January 11, 2018

Mike Sullivan knew his new weekly newspaper in New Hampshire was taking off when he saw people waiting for it as he dropped off new editions on Tuesday afternoons at the general store and the local Dunkin Donuts.

Those readers weren’t all waiting for the answers to last week’s crossword puzzle, either. “It’s a very odd thing; something I didn’t expect,” Sullivan says.

Started in March, Weare in the World has done other things for the southern New Hampshire bedroom community of Weare. The summer’s Old Home Day was unusually well attended, as was the town’s Christmas party. More kids than ever showed up at the Lions Club’s Breakfast with Santa, Sullivan said. Through the event listings, the community’s seniors club discovered the town also had a seniors exercise club.

The idea for the modest four-page paper came from town residents and officials, who had felt a loss with the closing of a quarterly community newspaper in 2016.

The day job of the new editor reflects a trend in America’s “news deserts” — Sullivan’s day job is town librarian. Libraries, popular with patrons and a natural regional information hub, are playing a bigger role in local news several places nationwide, including San Antonio and the Black Hills of South Dakota.

“I collect the information from everyone in town,” says Sullivan, who has spent half his 50 years as a librarian but, before last March, none of it as a journalist. Minutes later, his inbox bings with a new item emailed from the police chief.

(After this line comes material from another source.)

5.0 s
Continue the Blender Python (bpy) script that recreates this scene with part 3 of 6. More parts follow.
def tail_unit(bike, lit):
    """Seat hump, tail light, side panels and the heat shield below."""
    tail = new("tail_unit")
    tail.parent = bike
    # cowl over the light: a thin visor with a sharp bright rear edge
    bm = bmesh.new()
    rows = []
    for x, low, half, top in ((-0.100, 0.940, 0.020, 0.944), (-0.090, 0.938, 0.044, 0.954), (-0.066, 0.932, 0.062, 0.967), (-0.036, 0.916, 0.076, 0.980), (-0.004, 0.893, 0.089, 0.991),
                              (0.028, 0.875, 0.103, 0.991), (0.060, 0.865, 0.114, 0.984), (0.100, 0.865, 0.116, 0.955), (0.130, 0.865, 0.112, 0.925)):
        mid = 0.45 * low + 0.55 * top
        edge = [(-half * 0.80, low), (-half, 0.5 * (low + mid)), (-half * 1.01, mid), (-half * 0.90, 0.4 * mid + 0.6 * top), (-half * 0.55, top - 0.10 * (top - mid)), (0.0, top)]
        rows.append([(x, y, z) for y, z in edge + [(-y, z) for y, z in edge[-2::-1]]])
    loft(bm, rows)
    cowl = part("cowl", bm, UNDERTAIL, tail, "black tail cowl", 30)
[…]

Sullivan is happy. “He’s a pretty concise writer,’’ he says of the police chief, “so I don’t have to do a lot of editing.”

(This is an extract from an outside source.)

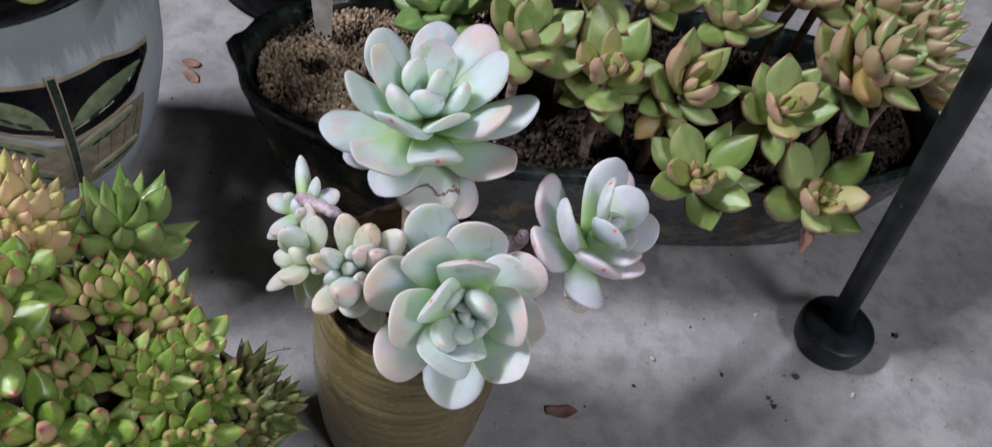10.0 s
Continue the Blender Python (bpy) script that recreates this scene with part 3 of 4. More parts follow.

Sullivan was a natural pick. He had started or overhauled email newsletters at previous libraries. Sullivan also runs the library’s web page, newsletter and Facebook page, as well as the town’s Facebook page — and prowls local websites and web pages for events.

Getting into the job, which takes about eight hours a week, he shared concerns of many weekly newspapers editors that he might not have enough to fill each issue. But the sheer number of community events, which often take more than a page, has surprised both Sullivan and his newspaper and online PDF readers.

Make no mistake: Weare in the World is no Washington Post; it features front-page pictures of school plays and kids with Santa, not investigative scoops. But it’s providing identity for a bedroom community once known as the longtime home of former Supreme Court Justice David Souter and a toy manufacturing center.

"He walks on water in my book,” says Patti Osgood, an outreach specialist with the regional school district, whose students and events are among those featured. “There is such a void for local information."

Sullivan’s role quickly has come to be valued, Osgood says. "A month or so ago, the copier at the library just died, and people printed [the PDF] out and got it out to people who didn't get it online,” she says.

In some ways, this New Hampshire town provides an antidote to the sad-sack cycle when a community loses its original information outlet: when residents lose their sense of what’s happening, don’t get involved, grow more distrustful of government.

Also at risk when that happens: A community’s common ethos and sense of distinctiveness, says Lee Shaker of Portland State University, a local newspaper expert examining these ties.

“Most of the yammering about the decline of local reporting usually centers on the decline on investigative reporting, but that’s only part of what local media do,” Shaker says.

Local media reflect and establish community identity, a symbiotic relationship between press and government, Shaker says. They cover local festivals, holidays, graduations and new businesses. As newspapers die or newspaper chains consolidate publishers, a community loses the people who made those connections.

Sullivan, the editor/librarian, says libraries can fill some of the gaps to help. “It’s certainly the way the world’s going,’’ he says. “Librarians can fill in the need. We serve a broader community.”

Librarians do have a few insights into a community that journalists may not get, says Peter Vankevich, co-owner of the monthly Ocracoke (N.C.) Observer. Vankevich, a Library of Congress employee for 32 years, ran the community library when he first moved to the coastal community on North Carolina’s Outer Banks.

There, he began an “intercambio” campaign in which newer Spanish-speaking workers and longtime English-language residents got together to exchange language skills. That was just one way to build connections and discover new groups inside a community, without the stress of a daily deadline, he says.

Back in New Hampshire, Patti Osgood, the education official, says the humble weekly newspaper in Weare has created a night-and-day change.

"I've lived in the area for 30 years, and I never remembered a sense of community of Weare before. This publication, she says, “has really reinvigorated the community."

After nine months, Sullivan, who also teaches guitar and chess at the library, says he is getting the hang of this journalism thing.

“I’m always working three editions at one time,” he says.